On June 23, 2016, House Financial Services Committee Chairman Jeb Hensarling (R-TX) released as a “discussion draft” legislative text of the Financial CHOICE Act (“FCA”), a proposal to reform the Dodd-Frank Wall Street Reform and Consumer Protection Act of 2010 (“Dodd-Frank”).

Importantly, the FCA is more than just another Dodd-Frank reform proposal; it is the culmination of several years of House Financial Services Committee activity. Many of its provisions enjoy bipartisan support at a time when Brexit focuses attention on global financial regulatory reform. Therefore, we anticipate that the bill is likely to be marked up before the election, and it could be a road map for post-election reform. In addition, some of its provisions could be enacted in year-end omnibus legislation.

It is important to remember that Dodd-Frank revisited every major federal financial services law from the National Bank Act (1864) through the Sarbanes-Oxley Act (2002) within a short 14-month period. There has been bipartisan acknowledgement on the need for revisions to Dodd-Frank, including from the landmark law’s primary authors, Senator Chris Dodd (D-CT) and Congressman Barney Frank (D-MA).

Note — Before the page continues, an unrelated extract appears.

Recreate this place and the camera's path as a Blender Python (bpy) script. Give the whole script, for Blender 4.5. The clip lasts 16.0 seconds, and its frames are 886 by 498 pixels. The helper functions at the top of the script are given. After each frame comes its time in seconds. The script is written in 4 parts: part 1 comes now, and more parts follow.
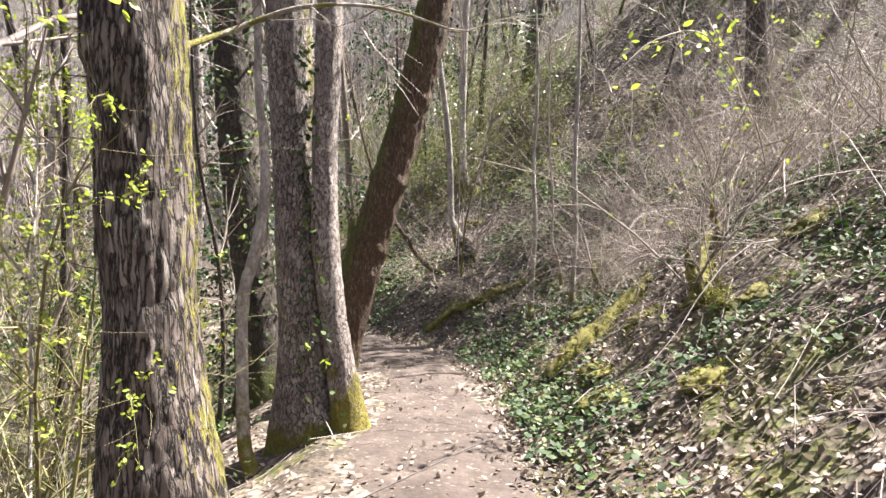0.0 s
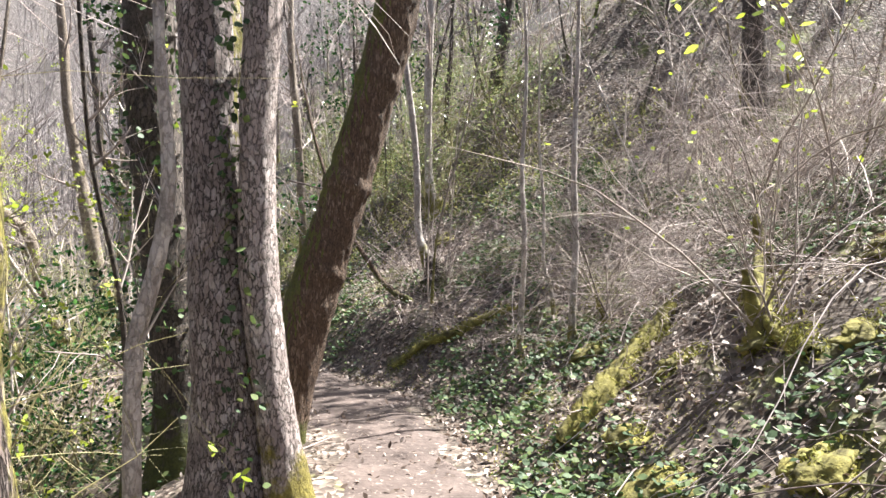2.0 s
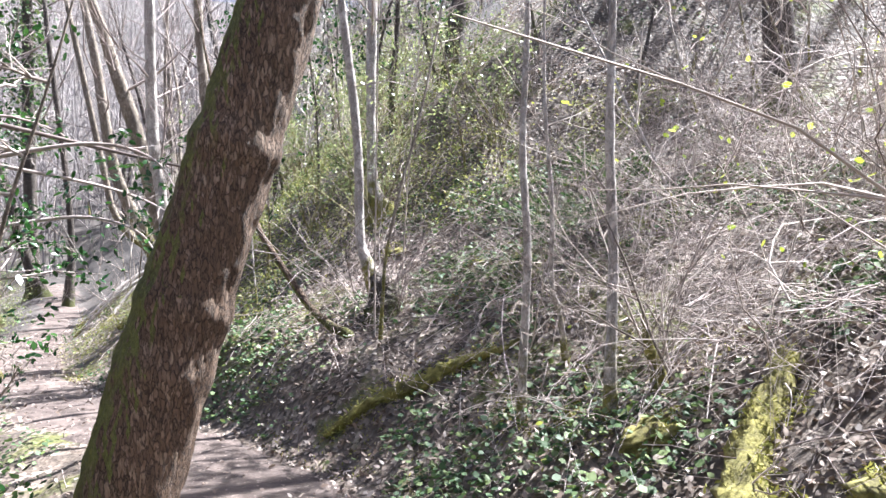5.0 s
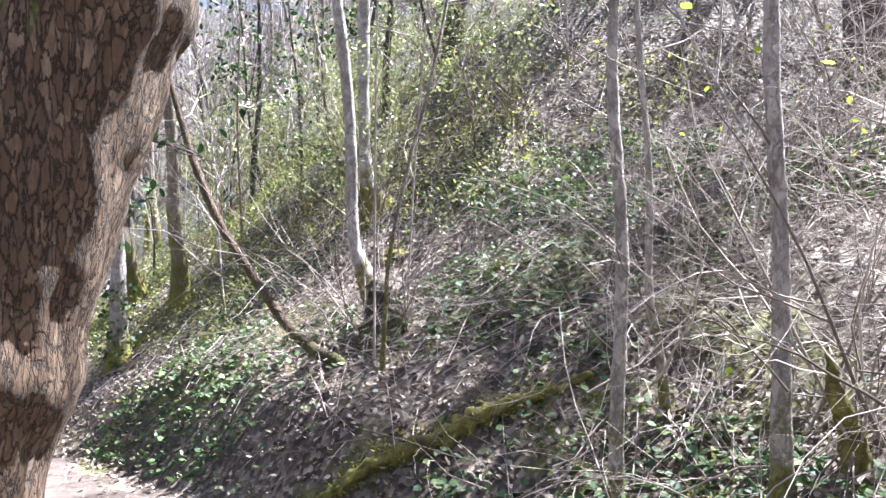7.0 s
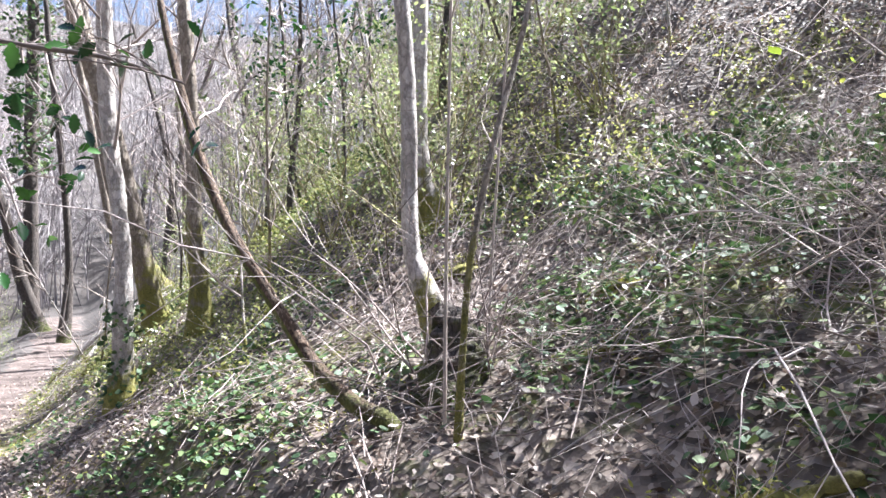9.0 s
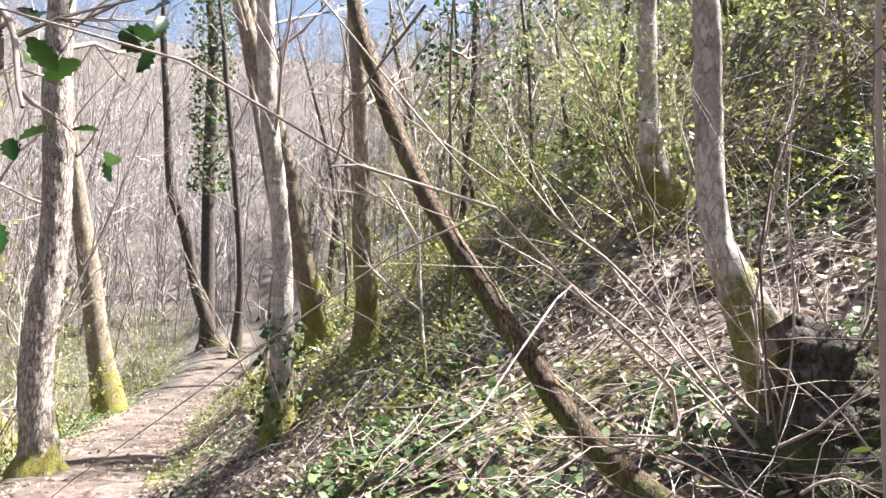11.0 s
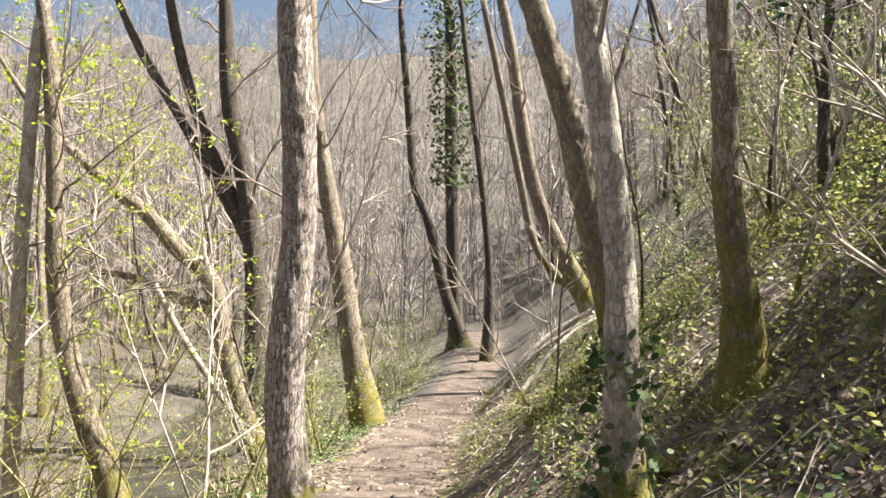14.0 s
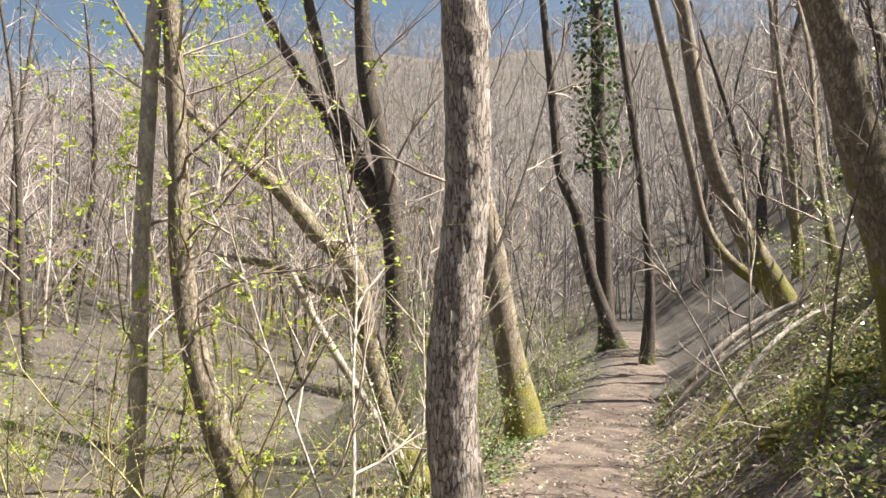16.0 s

The discussion draft was issued together with a comprehensive outline and a press release, which notably includes key endorsements by former Treasury Secretaries, economic policy officials, and Noble Prize-winning economists. The discussion draft comes after Chairman Hensarling’s release of increasingly more detailed summaries earlier in the month. (See K&L Gates Alerts: The Financial CHOICE Act; Dodd-Frank Reform (Not Repeal) and Details Emerge about the Financial CHOICE Act).

The House Financial Services Committee has requested that comments be submitted in writing by 5:00 p.m. on July 15, 2016.